This time last year I was in the midst of my comprehensive exams, trying to pull together my research ideas into a coherent whole, enough to convince the examiners at UBC that I had enough knowledge to move into the research phase of my doctorate.
This time last year I was in a different job, in a different province and married. Things have changed.
It’s axiomatic that doing this kind of in depth introspective work alters you. Also that you’ll smugly assume at the beginning that you are somehow exempt from that. You’re not.
This last year has reminded me that when we think we have it all figured out, life throws us a curve ball. Or as the old Yiddish proverb goes – Man plans and God laughs. Which reminds me of my all-time favourite:
Dr. Ian Malcolm, “God creates dinosaurs, God destroys dinosaurs. God creates Man, Man destroys God. Man creates dinosaurs”
Dr. Ellie Sattler, “Dinosaurs eat Man….. Woman inherits the earth” (Jurassic Park)
Yeah, OK, not really the same but chaos theory, am I right?
This last year has also shown me the need for cheerleaders. As well as from my EdD cohort (shout out to Chickadee Nation!) I draw a lot of doctoral-type support from Twitter. The recent #ImmodestWomen tweets have got me cheering. Women with doctorates are changing their Twitter handles to ‘Dr’ to make a point that if they’ve achieved something, they should be able to be proud of it. Postings from people doing doctorates can also be inspiring, encouraging and motivating. I love reading the “I finally did it” posts with the pictures of happy people in funny hats. The “OMG why did I start this” tweets can be funny or sad – depending – but usually trail a number of comments like “you got this” and “keep going!” I’d like to think if I was having a terrible day/week/month I’d get my share of cyber hugs as well. Recently my virtual buddy Janice posted about taking a break – people shared with her how hard it had been for them, and how taking a break was sensible and necessary if she needed one. It sounds trite (and I would have scoffed at this three years ago) – but sometimes it really IS about the journey. We don’t want to burn out before we get there.
So after a move to Alberta (home of many dinosaurs!) I’m unpacking my notes, downloading the reference management software on my new laptop, and getting on with it. Or starting to. Or thinking seriously about it. I’ve posted the “things I need to do to be called Dr. Bolderston” table on my wall (see pic!) and put up my “you should be writing” memes so it’s a good start.

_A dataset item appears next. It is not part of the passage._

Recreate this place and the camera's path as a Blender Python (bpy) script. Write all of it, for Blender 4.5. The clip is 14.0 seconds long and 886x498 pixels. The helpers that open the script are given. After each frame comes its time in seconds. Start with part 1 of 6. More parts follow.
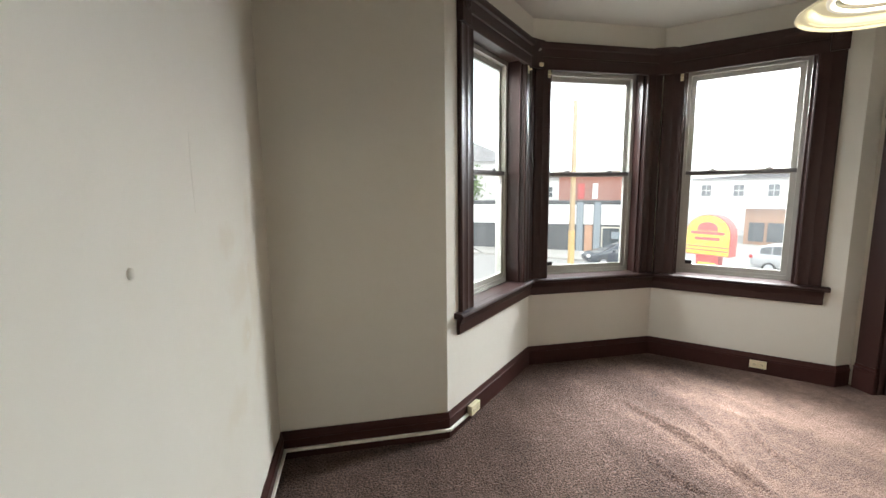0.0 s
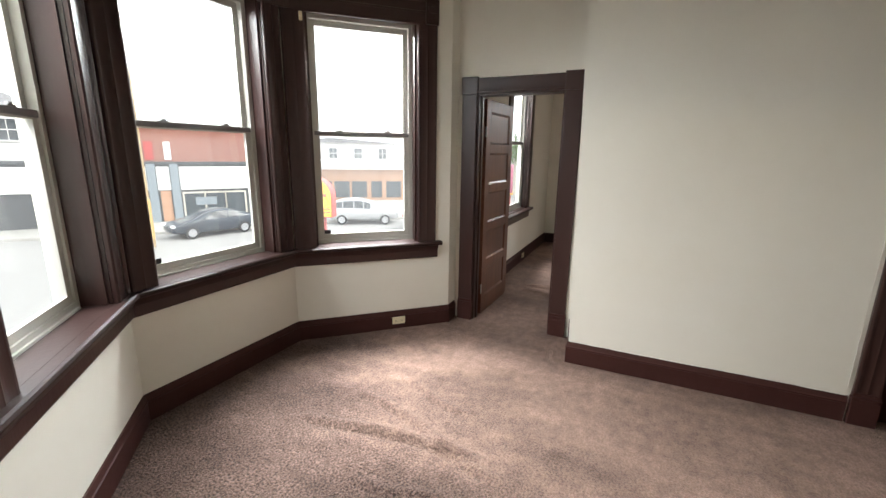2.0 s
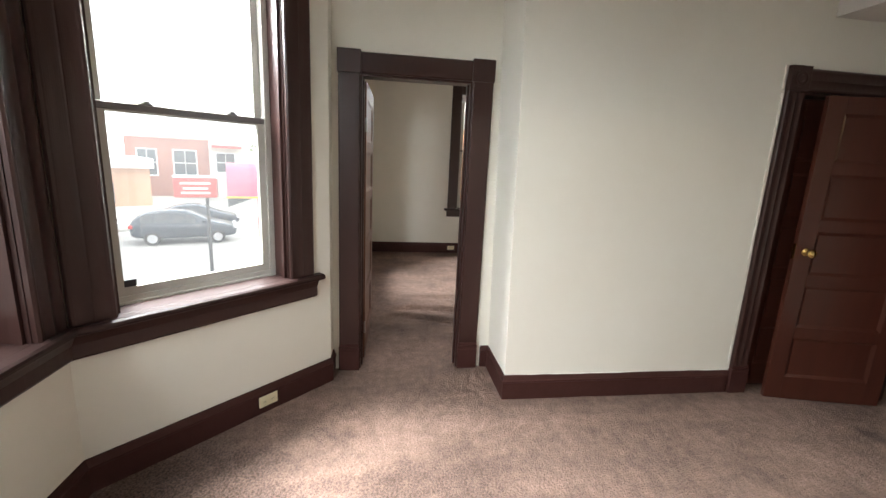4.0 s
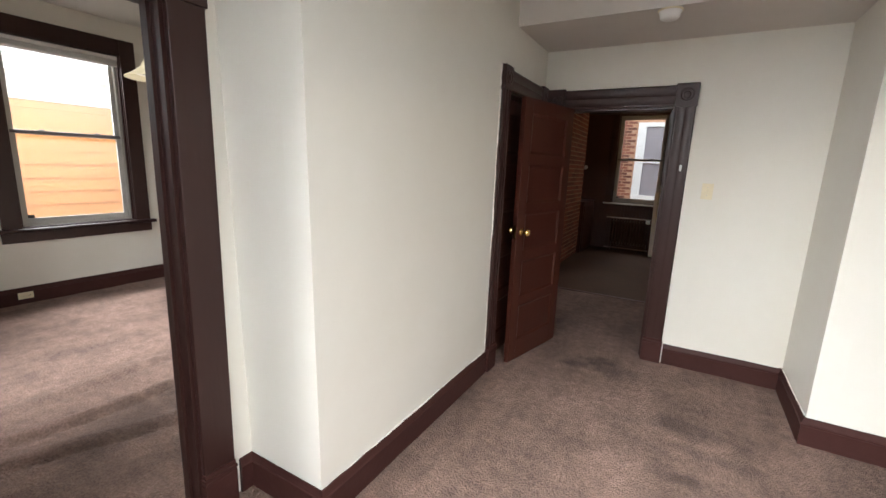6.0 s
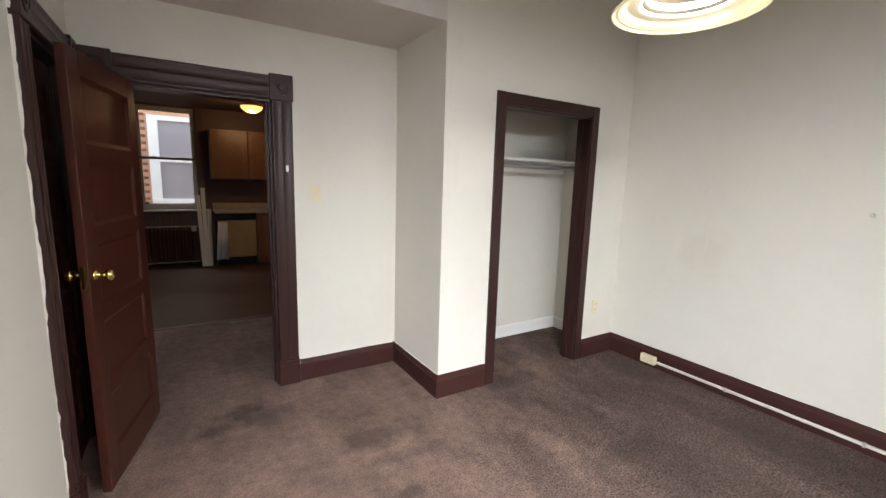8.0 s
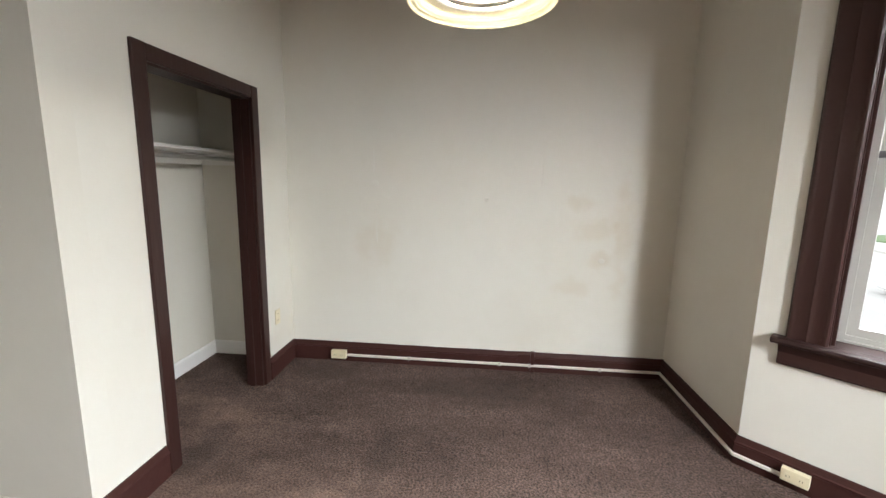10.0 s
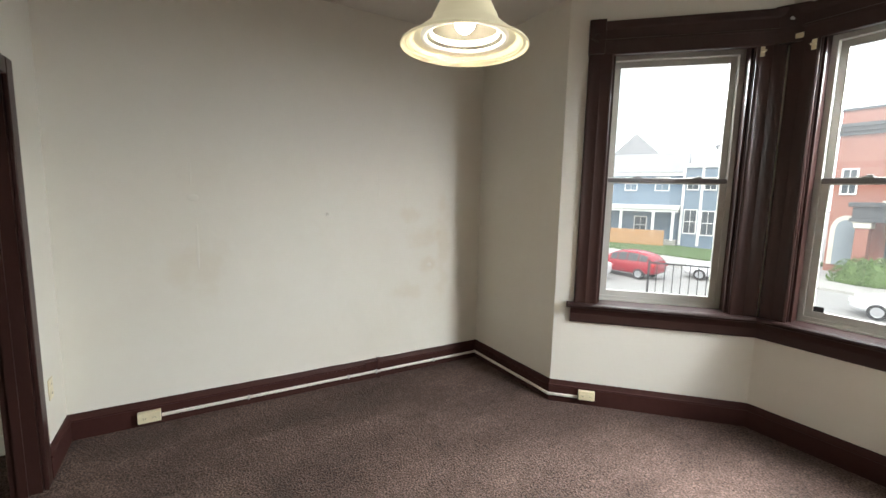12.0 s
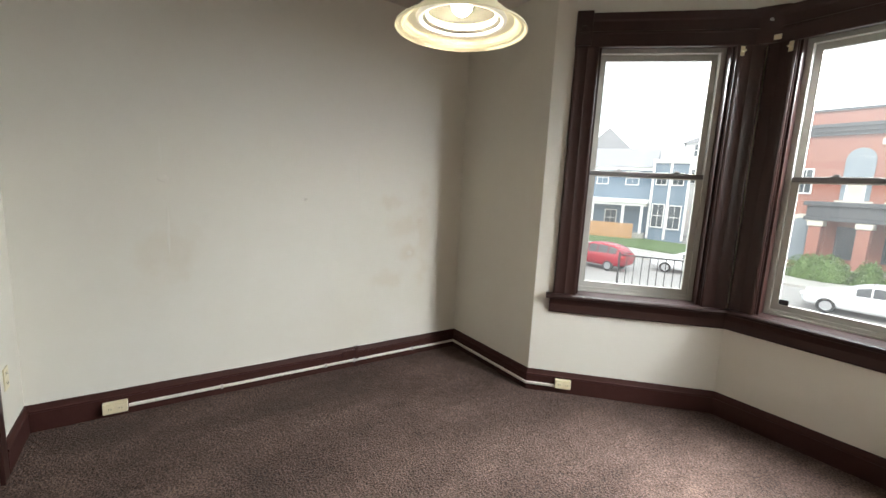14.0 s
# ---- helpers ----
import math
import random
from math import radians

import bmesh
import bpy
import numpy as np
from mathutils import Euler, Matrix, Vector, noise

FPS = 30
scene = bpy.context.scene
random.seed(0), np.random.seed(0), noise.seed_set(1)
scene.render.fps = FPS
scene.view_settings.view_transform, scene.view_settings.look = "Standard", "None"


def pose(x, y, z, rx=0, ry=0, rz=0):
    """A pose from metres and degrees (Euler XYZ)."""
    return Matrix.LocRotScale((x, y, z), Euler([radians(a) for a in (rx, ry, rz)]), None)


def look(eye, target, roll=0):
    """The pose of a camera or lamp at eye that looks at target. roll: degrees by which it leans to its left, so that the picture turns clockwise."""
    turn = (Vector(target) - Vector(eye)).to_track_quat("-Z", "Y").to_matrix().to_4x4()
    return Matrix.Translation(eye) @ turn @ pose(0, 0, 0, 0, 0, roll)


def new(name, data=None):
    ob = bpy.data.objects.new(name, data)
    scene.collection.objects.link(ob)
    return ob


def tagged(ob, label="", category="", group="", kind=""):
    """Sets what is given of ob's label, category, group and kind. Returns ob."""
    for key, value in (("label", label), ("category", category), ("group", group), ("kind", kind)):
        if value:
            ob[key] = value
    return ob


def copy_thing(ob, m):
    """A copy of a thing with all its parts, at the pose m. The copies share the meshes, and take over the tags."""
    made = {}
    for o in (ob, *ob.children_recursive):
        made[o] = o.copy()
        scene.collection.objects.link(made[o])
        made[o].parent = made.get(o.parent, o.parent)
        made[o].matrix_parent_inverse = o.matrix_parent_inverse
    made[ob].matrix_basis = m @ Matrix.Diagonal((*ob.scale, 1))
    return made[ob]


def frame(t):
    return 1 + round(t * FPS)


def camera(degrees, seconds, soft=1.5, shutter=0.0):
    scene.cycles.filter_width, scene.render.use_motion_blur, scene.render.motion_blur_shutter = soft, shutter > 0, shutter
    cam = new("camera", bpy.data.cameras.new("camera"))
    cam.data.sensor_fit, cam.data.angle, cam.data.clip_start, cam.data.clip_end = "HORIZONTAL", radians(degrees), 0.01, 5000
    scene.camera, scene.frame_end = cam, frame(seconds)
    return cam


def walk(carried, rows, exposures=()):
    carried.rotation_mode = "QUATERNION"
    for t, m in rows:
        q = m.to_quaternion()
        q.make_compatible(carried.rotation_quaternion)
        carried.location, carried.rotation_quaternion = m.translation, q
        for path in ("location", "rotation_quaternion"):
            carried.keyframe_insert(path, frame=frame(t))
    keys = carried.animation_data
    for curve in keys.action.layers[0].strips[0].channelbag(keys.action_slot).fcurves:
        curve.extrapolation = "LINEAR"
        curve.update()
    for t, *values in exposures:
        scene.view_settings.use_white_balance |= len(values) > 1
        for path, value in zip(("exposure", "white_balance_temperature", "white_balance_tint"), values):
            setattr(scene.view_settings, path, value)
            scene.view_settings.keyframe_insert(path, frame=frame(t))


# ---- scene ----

Even though my dissertation is about 11% done* since I started my EdD I’ve developed an LGBT healthcare research niche, published, presented and changed a few things for the better. It’s hard to separate the doctoral work from my daily practice (which is the whole point of a professional doctorate – so well played UBC). As an example, I was talking to a volunteer patient last week – she generously gives her time to be “treated” by our radiation therapy students at the University of Alberta. She told me that last year she had to play a patient with prostate cancer. I said, that’s amazing! It must have been so cool for the students to learn about trans patients. She looked at me strangely and said – well, no, we just didn’t have any men volunteering! But think of the missed opportunity, I said, we could rework the whole scenario! I’m not sure if she is going to sign up for that but it’s an easy way to queer the curriculum just a little bit. Impact – right?
So whether I start on my discussion section tomorrow, or next month – graduate this fall or in 2021, I’m (89%) OK with that. Just remind me when I post the “OMG why did I start this” tweet!